I don't know about you, but this argument strikes me as bizarre. Terminal patients are to be protected from their own good from a "drug [that] may ultimately prove safe and effective for cancer treatment" because they might be scammed by "inventive minds"?

The absolute worst case scenario is that they lose some money and die a little sooner. The best case scenario is that they live!

To say that someone else can or should have the power to constrain another human in this way, to keep them from a chance at living, in the name of "protecting" them from doctors or companies...well, we are likely at a fundamental philosophical impasse. Which is why I return to my original point. Feel free to stay in the United States with the FDA. Those with a different cast of mind need a jurisdiction where we can take conscious risks, where we aren't "protected" from medical innovation.

The fact that you can currently buy MMS and inject it to your hearts desire says otherwise. You can legally, right now, buy all sorts of medical bullshit that the FDA has not vetted. The court decision you bring up seems clearly aimed at preventing an industry of victimization that could occur if legitimacy were lent without review.

> The absolute worst case scenario is that they lose some money and die a little sooner. The best case scenario is that they live!

No, the worse case scenario is that charlatans, given a license to operate with perceived legitimacy by an "opt-out" system, convince sick people to neglect real treatment for woo.
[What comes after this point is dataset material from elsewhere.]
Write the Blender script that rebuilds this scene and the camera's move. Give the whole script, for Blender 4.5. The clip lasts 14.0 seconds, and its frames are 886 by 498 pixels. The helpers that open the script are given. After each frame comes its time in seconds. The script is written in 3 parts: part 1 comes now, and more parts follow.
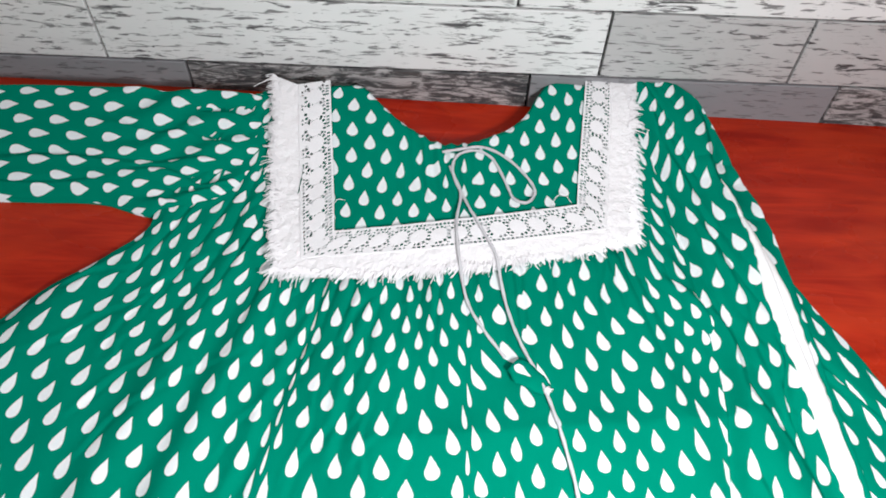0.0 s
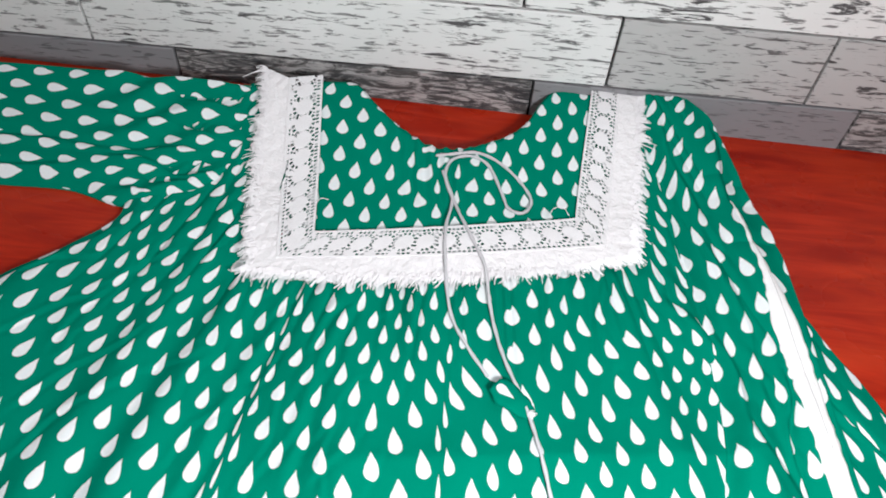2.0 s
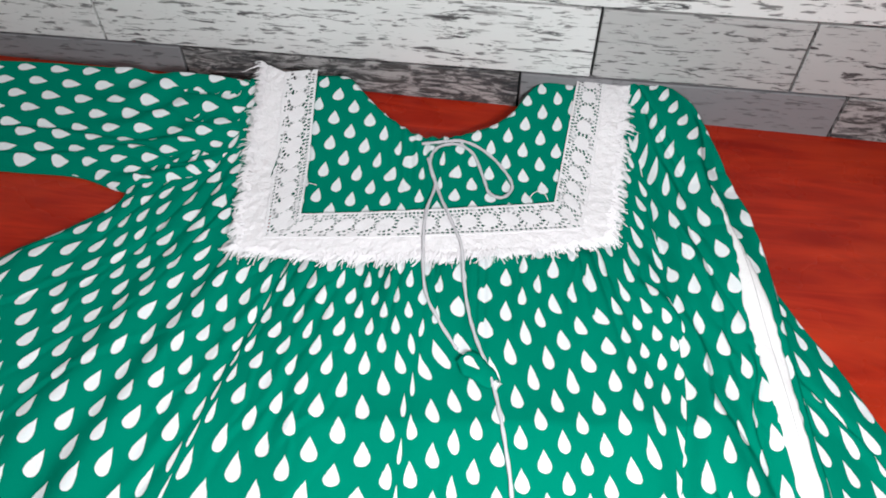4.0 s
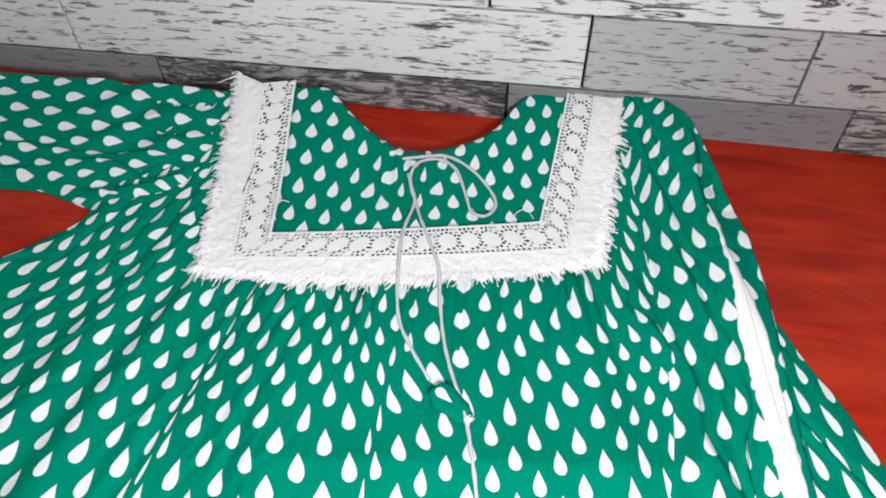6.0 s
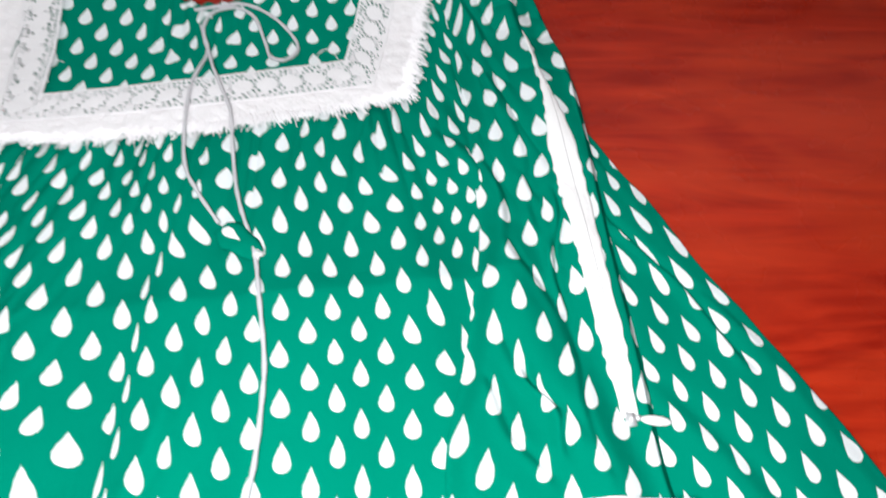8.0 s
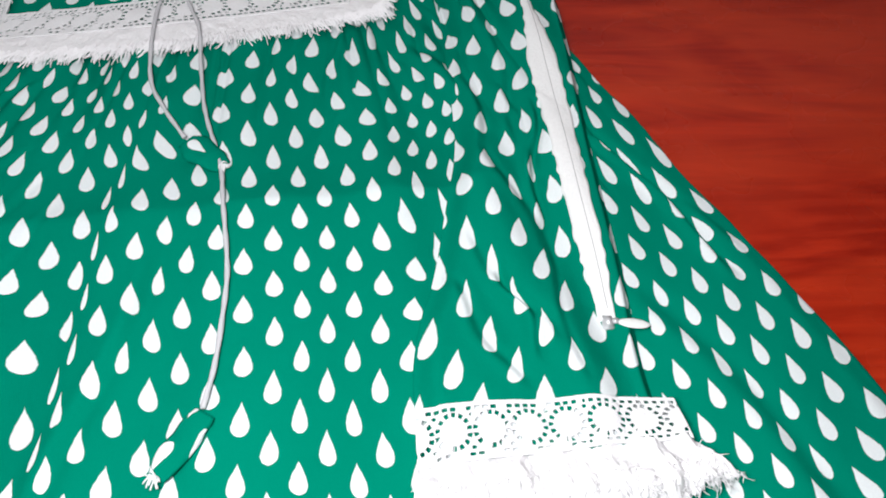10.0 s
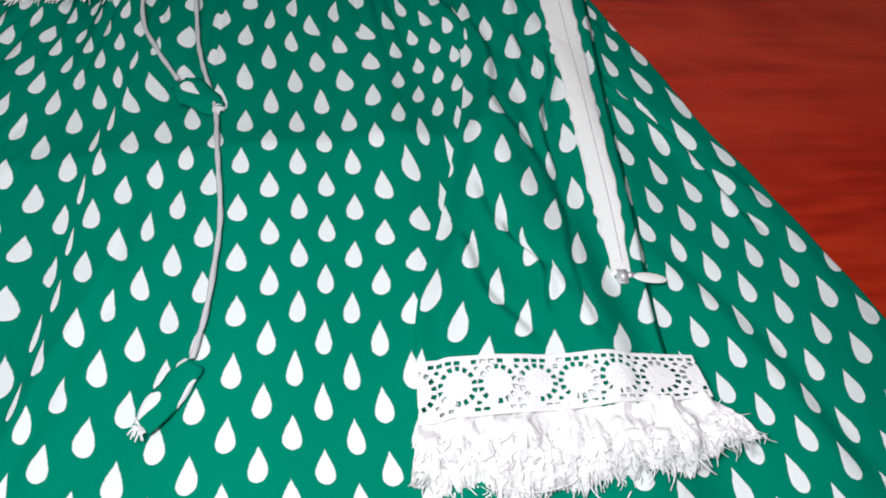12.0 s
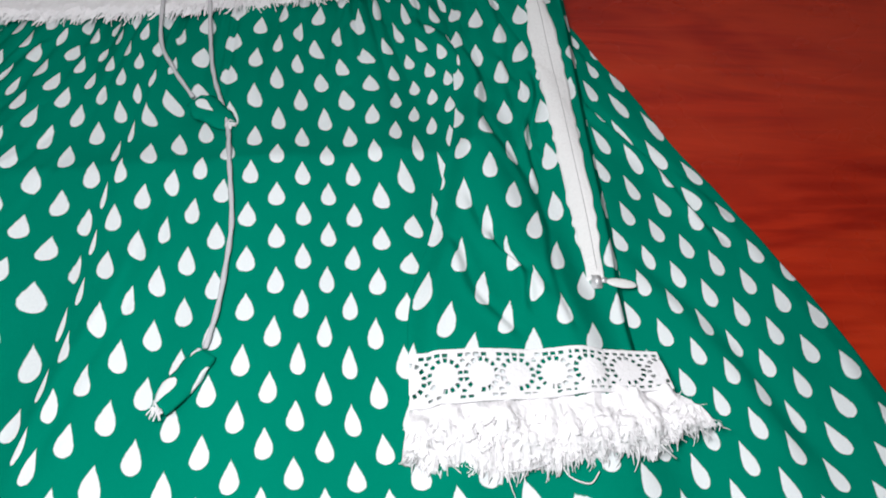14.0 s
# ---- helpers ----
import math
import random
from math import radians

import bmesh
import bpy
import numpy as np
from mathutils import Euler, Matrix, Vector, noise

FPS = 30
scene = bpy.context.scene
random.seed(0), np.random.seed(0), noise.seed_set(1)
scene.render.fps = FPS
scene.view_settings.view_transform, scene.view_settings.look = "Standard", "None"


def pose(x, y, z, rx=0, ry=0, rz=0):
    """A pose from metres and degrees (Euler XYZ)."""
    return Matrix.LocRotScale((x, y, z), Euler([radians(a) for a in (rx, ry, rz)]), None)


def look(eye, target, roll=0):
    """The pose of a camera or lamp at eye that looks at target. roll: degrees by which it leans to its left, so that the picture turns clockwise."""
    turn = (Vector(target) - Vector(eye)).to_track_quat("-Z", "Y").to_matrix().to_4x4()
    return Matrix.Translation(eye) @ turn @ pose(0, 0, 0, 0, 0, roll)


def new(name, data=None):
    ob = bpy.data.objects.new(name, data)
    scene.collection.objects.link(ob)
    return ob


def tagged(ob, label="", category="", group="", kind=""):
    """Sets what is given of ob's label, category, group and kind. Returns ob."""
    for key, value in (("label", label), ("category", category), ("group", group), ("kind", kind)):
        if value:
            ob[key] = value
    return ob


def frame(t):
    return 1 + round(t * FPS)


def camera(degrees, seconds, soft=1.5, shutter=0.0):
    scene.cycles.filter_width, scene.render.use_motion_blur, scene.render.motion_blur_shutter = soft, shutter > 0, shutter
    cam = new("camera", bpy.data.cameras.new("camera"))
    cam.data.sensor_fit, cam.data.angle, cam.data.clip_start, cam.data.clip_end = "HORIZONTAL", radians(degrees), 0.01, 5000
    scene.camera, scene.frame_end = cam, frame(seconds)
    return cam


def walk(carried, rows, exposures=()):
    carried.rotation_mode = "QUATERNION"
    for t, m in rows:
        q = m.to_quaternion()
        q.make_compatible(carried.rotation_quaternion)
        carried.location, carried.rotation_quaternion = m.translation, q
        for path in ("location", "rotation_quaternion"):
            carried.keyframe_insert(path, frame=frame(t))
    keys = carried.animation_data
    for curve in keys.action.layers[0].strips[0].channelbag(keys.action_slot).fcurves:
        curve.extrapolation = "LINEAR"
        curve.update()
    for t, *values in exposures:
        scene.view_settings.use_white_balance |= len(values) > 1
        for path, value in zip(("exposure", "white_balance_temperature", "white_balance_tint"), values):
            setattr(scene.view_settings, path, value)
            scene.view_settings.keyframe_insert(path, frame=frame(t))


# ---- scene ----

In the vast majority of cases, your best case scenario never happens.

We have a system designed to separate the woo from the real. Despite what one might think from the narrative you paint, human trials are involved in this system and sick people receive experimental treatments every day in a controlled fashion. Perhaps this process could be streamlined, but it must stay in place.
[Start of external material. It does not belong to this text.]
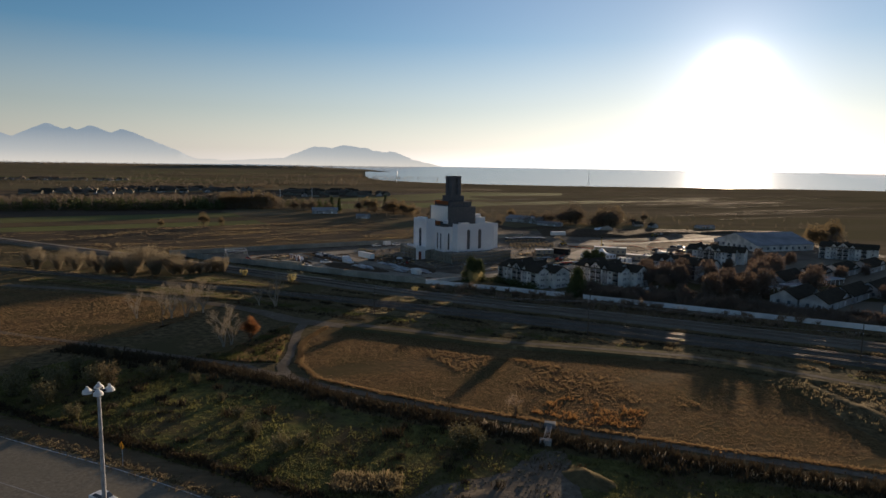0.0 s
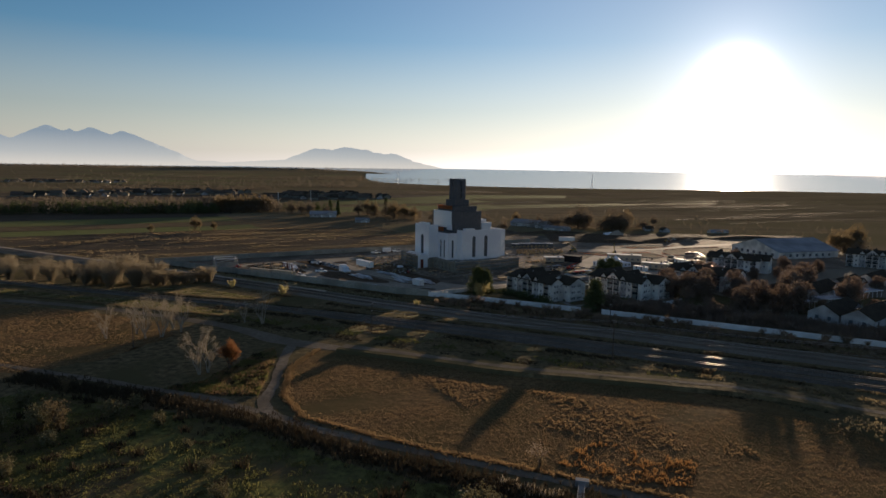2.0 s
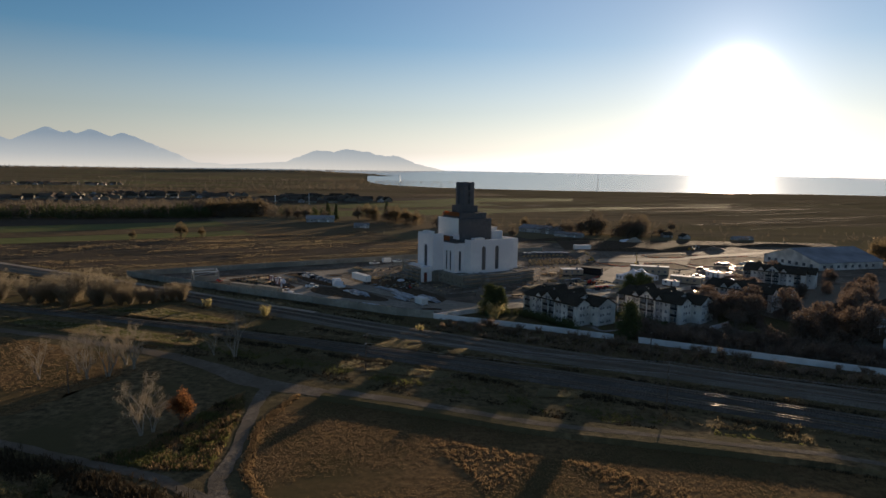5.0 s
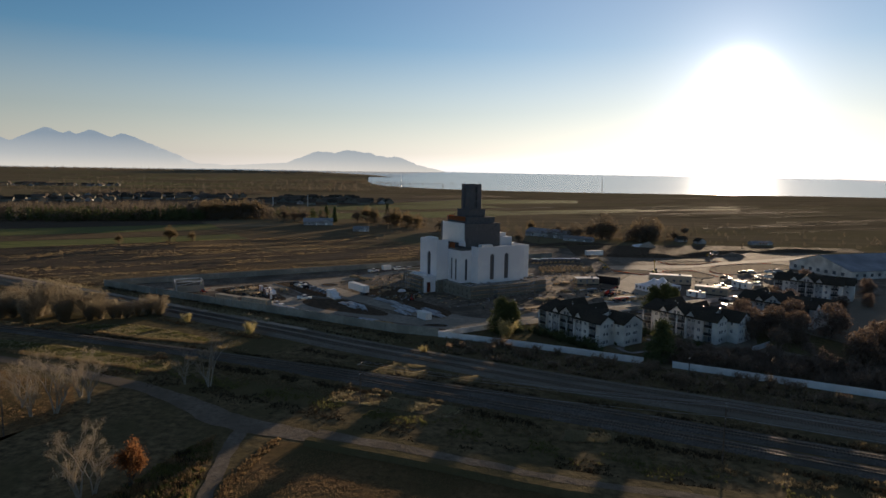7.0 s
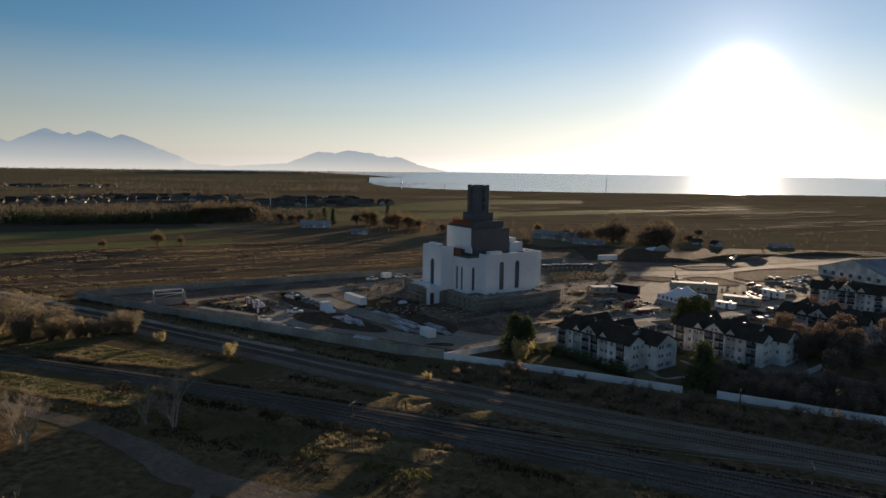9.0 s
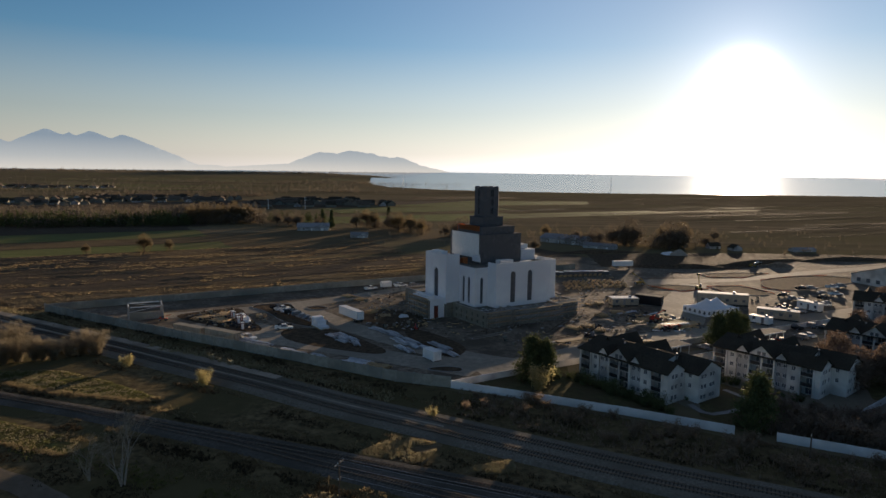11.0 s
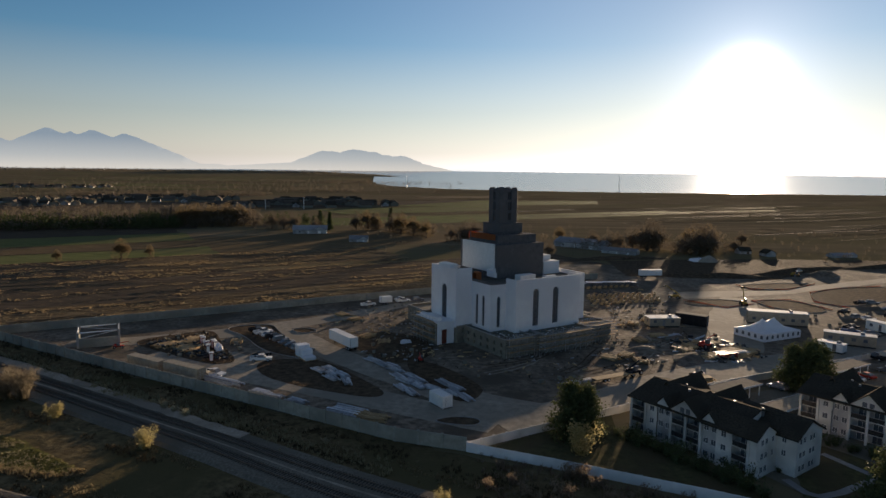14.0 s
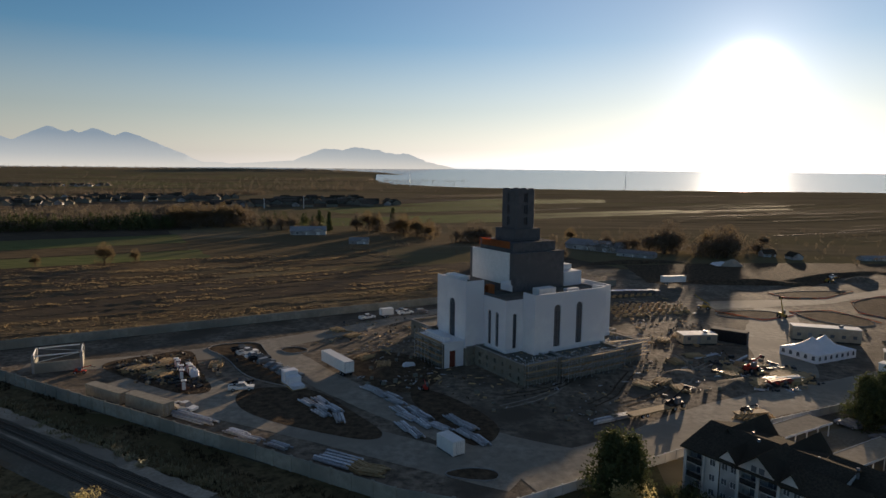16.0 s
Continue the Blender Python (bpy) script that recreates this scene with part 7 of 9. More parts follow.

It seems like this is what the FDA is designed to do.

Cost of FDA: someone might miss out on a beneficial treatment because it has not been reviewed by the FDA (and may never be, given the cost of FDA approval).

Benefit of FDA: prevents charlatans from fleecing medically-ignorant people (which is pretty much everyone) of their life savings just before they die, which might be better spent on proven treatments or left as inheritance.

At some point, we decided that the benefits were worth the costs.

Unfortunately, the benefits tend to be obvious and the costs tend to be more hidden. That usually results in overdoing it (in this case, perhaps overburdening the development and use of new treatments).